Raramente vozes tão opostas coincidem em um mesmo diagnóstico. Mischa Von Arb, porta-voz do sindicato Unia, alerta que a proteção dos trabalhadores piorará com o fim da livre mobilidade. Porque junto a isso estava enraizado um sistema de controle das condições de trabalho que prevê penalidades fortes quando a lei é violada. Von Arb destaca, ainda, o erro de diagnóstico da cidadania: “Antes, a imigração na Suíça consistia mais em cidadãos da Espanha, da Itália ou da ex-Iugoslávia que trabalhavam em setores menos qualificados, com baixos salários. Mas agora os imigrantes são, em boa parte, alemães de classe média. E aqueles que trabalham nos setores menos qualificados fazem o trabalho que os suíços não querem fazer”, alega.

Paradoxalmente, nem sequer os defensores da iniciativa argumentam os números. Fabienne Despot, presidente do partido UDC no cantão de Vaud, um dos 26 que compõem o país, admite que as empresas precisam de mão de obra estrangeira, mas que devem buscar “primeiro entre os suíços e, depois, entre os estrangeiros que já estão no país” antes de recrutar outros.
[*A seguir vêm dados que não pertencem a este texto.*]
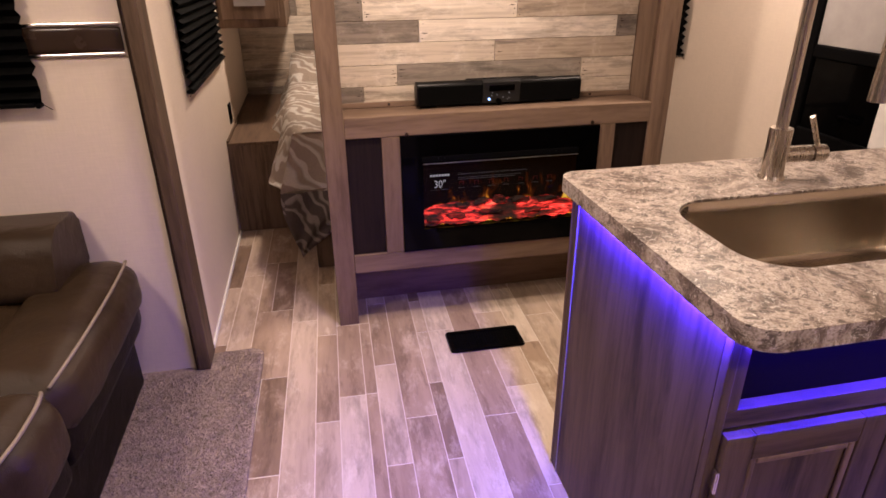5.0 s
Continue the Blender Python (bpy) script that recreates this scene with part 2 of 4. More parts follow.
CAB = wood("cabinet_wood_upright", (0.050, 0.0315, 0.0175), (0.138, 0.093, 0.067), (17, 17, 1.3), 0.45, 0.45, None, (0.026, 0.016, 0.012), (14, 14, 1.6))
CAB_X = wood("cabinet_wood_level", (0.050, 0.0315, 0.0175), (0.138, 0.093, 0.067), (1.3, 1.3, 17), 0.45, 0.45, None, (0.026, 0.016, 0.012), (1.6, 1.6, 14))
DARKPANEL = wood("dark_stained_panel", (0.002, 0.0011, 0.0009), (0.020, 0.0115, 0.009), (30, 30, 2), 0.6)
# near-black base puts the recess's shade into the colour, beside the blue strip
NICHE = plain("darkened_niche_panel", (0.005, 0.0035, 0.003), 0.45, spec=0.06)
NSTAND = wood("nightstand_wood", (0.075, 0.047, 0.031), (0.17, 0.113, 0.077), (20, 1.4, 20), 0.5, 0.6)
BOARDS = [wood("pallet_board_%d" % k, d, l, (0.9, 30, 26), 0.6, 0.45, w, st, (3.2, 9, 17)) for k, (d, l, w, st) in enumerate([
    ((0.44, 0.352, 0.265), (0.68, 0.585, 0.47), (0.78, 0.70, 0.60), (0.23, 0.19, 0.155)), ((0.32, 0.247, 0.18), (0.53, 0.435, 0.335), (0.64, 0.55, 0.445), (0.15, 0.12, 0.098)), ((0.14, 0.112, 0.09), (0.30, 0.25, 0.205), (0.42, 0.37, 0.31), (0.09, 0.075, 0.063)), ((0.55, 0.46, 0.36), (0.78, 0.69, 0.58), (0.84, 0.77, 0.67), (0.30, 0.25, 0.20))])]
KNOT = plain("knot_hole", (0.035, 0.02, 0.014), 0.8)
LEATHER = leather("brown_leather", (0.0315, 0.0192, 0.0104), 0.21)
LEATHER_BENCH = leather("espresso_leather", (0.0145, 0.0090, 0.0056), 0.11)
# brown leather with the shade under and between the cushions put in its colour
LEATHER_SHADED = leather("shaded_leather", (0.0055, 0.0036, 0.0026), 0.09)
PIPING = plain("pale_piping", (0.24, 0.195, 0.155), 0.5)
WALL = paper_wall("beige_wallpaper", (0.70, 0.598, 0.498))
CEILING = plain("ceiling_white", (0.60, 0.57, 0.53), 0.7)
CARPET = carpet_mat("taupe_carpet", (0.19, 0.153, 0.138), (0.50, 0.425, 0.385))
RUG = carpet_mat("mottled_rug", (0.33, 0.272, 0.225), (0.76, 0.66, 0.57), (0.25, 0.192, 0.148))
BLACK = plain("black_plastic", (0.003, 0.003, 0.0033), 0.5, spec=0.03)
BARGLOSS = plain("satin_black_case", (0.003, 0.0028, 0.0027), 0.36, spec=0.16)
VENTBLACK = plain("glossy_black_enamel", (0.002, 0.002, 0.0022), 0.14, spec=0.35)
BLACKGLOSS = plain("black_glass", (0.0008, 0.0008, 0.001), 0.07, 0.0, 0.05, spec=0.08)
BLIND = plain("black_blind", (0.0035, 0.0035, 0.0035), 0.8, 0.0, 0.3, 40, spec=0.1)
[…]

Essa é outra das novidades que a iniciativa aprovada nas urnas impõe. “Há uma forte concentração demográfica na Suíça. Poderiam construir prédios mais altos ou tornar terras agrícolas habitáveis, mas muitas pessoas se opõem. Além disso, a rede de transportes está muito pressionada e isso é devido ao efeito da imigração”, disse Despot. Alguns argumentos são muito fracos diante da magnitude do terremoto que a decisão suíça pode causar.

Anular a livre circulação implica fazer o mesmo com os outros seis acordos que vinculam ambos territórios desde 2002. Entre eles, o desaparecimento das barreiras comerciais, a integração das políticas de transporte e o acesso que a Suíça tem (em troca de uma contribuição ao orçamento da UE) aos programas de pesquisa da UE. Bruxelas já havia dado indícios de que qualquer nova decisão sobre a participação da Suíça nestes programas estaria condicionada ao resultado do referendo, dizem fontes da UE.
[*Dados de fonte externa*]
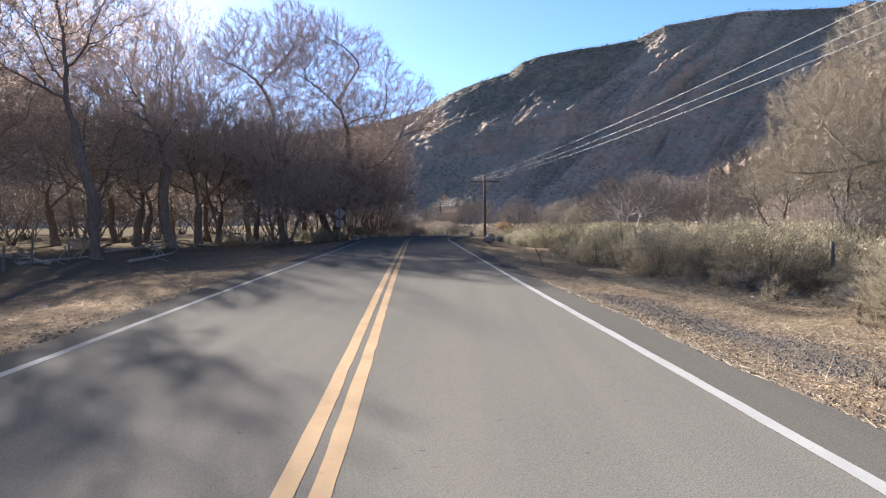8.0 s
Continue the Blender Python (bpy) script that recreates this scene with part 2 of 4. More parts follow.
M_STONE = pieces("gravel_stones", [(0.0, (0.060, 0.054, 0.048)), (0.6, (0.118, 0.107, 0.094)), (1.0, (0.20, 0.18, 0.157))], 0.9, 0.2)
M_BOULDER = simple("dark_boulder_rock", (0.12, 0.105, 0.09), (0.22, 0.195, 0.168), 4, 0.95, 0.6)
M_PALE_STONE = simple("pale_stone", (0.36, 0.33, 0.29), (0.50, 0.465, 0.42), 9, 0.9, 0.5)
M_STEM = simple("brown_stems", (0.085, 0.065, 0.045), (0.15, 0.115, 0.08), 20, 0.9, 0.3)
M_POLE = bark_material("creosoted_wood", (0.075, 0.052, 0.036), (0.13, 0.092, 0.065), 7)
M_ARM = bark_material("weathered_red_wood", (0.125, 0.072, 0.047), (0.20, 0.122, 0.083), 9)
M_FENCE = bark_material("grey_fence_wood", (0.10, 0.082, 0.066), (0.19, 0.16, 0.135), 12)
M_WIRE = simple("weathered_wire", (0.40, 0.385, 0.36), (0.52, 0.50, 0.47), 30, 0.7, 0.1, 0.25)
M_RUST = simple("rusted_steel", (0.10, 0.06, 0.04), (0.17, 0.11, 0.075), 40, 0.8, 0.4)
M_DARK_STEEL = simple("dark_painted_steel", (0.055, 0.052, 0.047), (0.10, 0.094, 0.086), 40, 0.6, 0.2, 0.4)
M_REFLECTOR = simple("white_reflective_sheet", (0.27, 0.27, 0.265), (0.36, 0.36, 0.35), 60, 0.35, 0.05, 0.5)
M_SIGN_BACK = simple("dull_sign_metal", (0.19, 0.183, 0.172), (0.27, 0.26, 0.245), 8, 0.9, 0.05, 0.05)
M_PORCELAIN = simple("brown_glazed_porcelain", (0.10, 0.05, 0.03), (0.16, 0.08, 0.05), 40, 0.25, 0.02, 0.5)

# ---------------------------------------------------------------- helpers for meshes


def to_mesh(name, verts, faces, mat, smooth=False):
    """verts: n x 3; faces: one array, or a list of arrays, of rows with the same number of corners."""
    me = bpy.data.meshes.new(name)
    verts = np.asarray(verts, np.float32).reshape(-1, 3)
    groups = [np.asarray(f, np.int32) for f in (faces if isinstance(faces, list) else [faces]) if len(f)]
    loops = np.concatenate([g.ravel() for g in groups])
    sizes = np.concatenate([np.full(len(g), g.shape[1], np.int32) for g in groups])
    starts = np.concatenate([[0], np.cumsum(sizes)[:-1]]).astype(np.int32)
    me.vertices.add(len(verts))
    me.vertices.foreach_set("co", verts.ravel())
    me.loops.add(len(loops))
    me.loops.foreach_set("vertex_index", loops)
    me.polygons.add(len(sizes))
    me.polygons.foreach_set("loop_start", starts)
    me.polygons.foreach_set("loop_total", sizes)
    me.polygons.foreach_set("use_smooth", np.full(len(sizes), smooth, bool))
    me.update(calc_edges=True)
    me.validate()
    me.materials.append(mat)
    return me


def part(name, me, parent=None, label=""):
    ob = new(name, me)
    if parent is not None:
        ob.parent = parent
    if label:
        ob["label"] = label
    return ob


def bm_mesh(name, bm, mat, smooth=False):
    me = bpy.data.meshes.new(name)
    bm.normal_update()
    bm.to_mesh(me)
    bm.free()
    for p in me.polygons:
        p.use_smooth = smooth
    me.materials.append(mat)
    return me


def tubes(lines, radii, sides, cap=False):
    """lines: n x k x 3, radii: n x k. Tapered tubes along all lines at once."""
    lines, radii = np.asarray(lines, float), np.asarray(radii, float)
    n, k, _ = lines.shape
    tang = np.gradient(lines, axis=1)
    tang /= np.linalg.norm(tang, axis=2, keepdims=True) + 1e-9
    ref = np.where(np.abs(tang[..., 2:3]) > 0.9, np.array([1.0, 0, 0]), np.array([0, 0, 1.0]))
    u = np.cross(tang, ref)
    u /= np.linalg.norm(u, axis=2, keepdims=True) + 1e-9
    v = np.cross(tang, u)
    a = np.arange(sides) * 2 * np.pi / sides
    ring = u[:, :, None, :] * np.cos(a)[:, None] + v[:, :, None, :] * np.sin(a)[:, None]
    verts = (lines[:, :, None, :] + ring * radii[:, :, None, None]).reshape(-1, 3)
    base = (np.arange(n) * k * sides)[:, None, None] + (np.arange(k - 1) * sides)[None, :, None]
    j = np.arange(sides)[None, None, :]
    j2 = (j + 1) % sides
    faces = np.stack([base + j, base + j2, base + sides + j2, base + sides + j], -1).reshape(-1, 4)
    return verts, faces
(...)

A razão pela qual a suspensão de um acordo envolve a anulação do resto obedece a chamada cláusula da guilhotina, que Bruxelas introduziu diante do temor de que os suíços, que já haviam anteriormente convocado referendos anti-imigração, buscasse algo similar. Essa suposição se provou verdadeira e provavelmente os prejuízos que o desaparecimento de todo esse marco normativo poderá provocar à Suíça excedem em muito os benefícios de regular a entrada dos europeus.
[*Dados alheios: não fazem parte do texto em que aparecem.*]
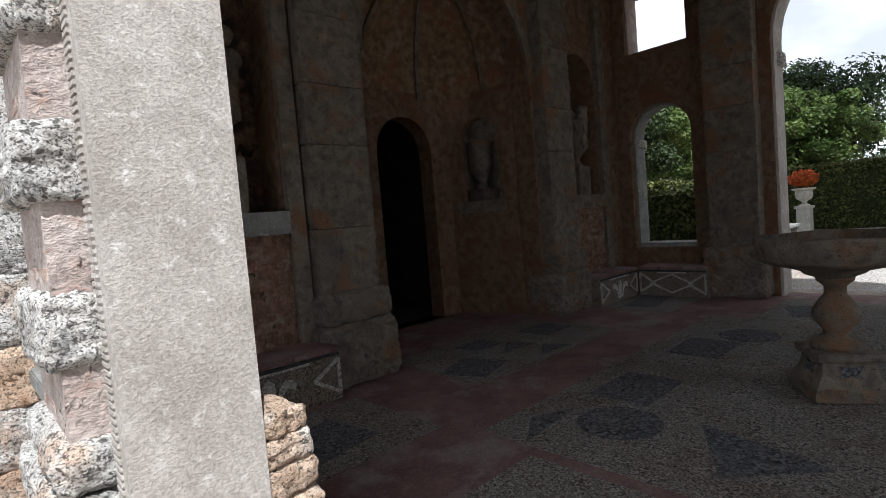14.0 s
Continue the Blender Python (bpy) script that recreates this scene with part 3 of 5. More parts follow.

A votação de domingo também gera desconfiança política em Bruxelas, cujos efeitos são difíceis de avaliar. Um dos elementos que poderão ser afetados é a adesão da Suíça ao espaço Schengen de livre circulação. Embora seja legalmente possível voltar ao sistema de cotas de trabalhadores e manter as fronteiras abertas, na prática isso é complexo de gerir.

Bruxelas “irá examinar as implicações dessa iniciativa no conjunto da relação entre a UE e a Suíça”, anunciou a Comissão Europeia em comunicado. O Executivo comunitário sugere seu desconforto ao avisar que a decisão do governo, disposto a aplicar as disposições da iniciativa aprovada nas urnas, “será levada em conta”.

Ciente dos sentimentos da população, o governo suíço já havia enfrentado Bruxelas ao impor cotas de autorização de trabalho em longo prazo aos europeus (primeiro aos do Leste, em 2012, e depois a todos em 2013). Mas essa possibilidade já estava esgota em maio deste ano para voltar à livre circulação (exceto para romenos e búlgaros, limitados até 2019). Tendo em vista a votação de domingo, essa mobilidade irrestrita será temporária.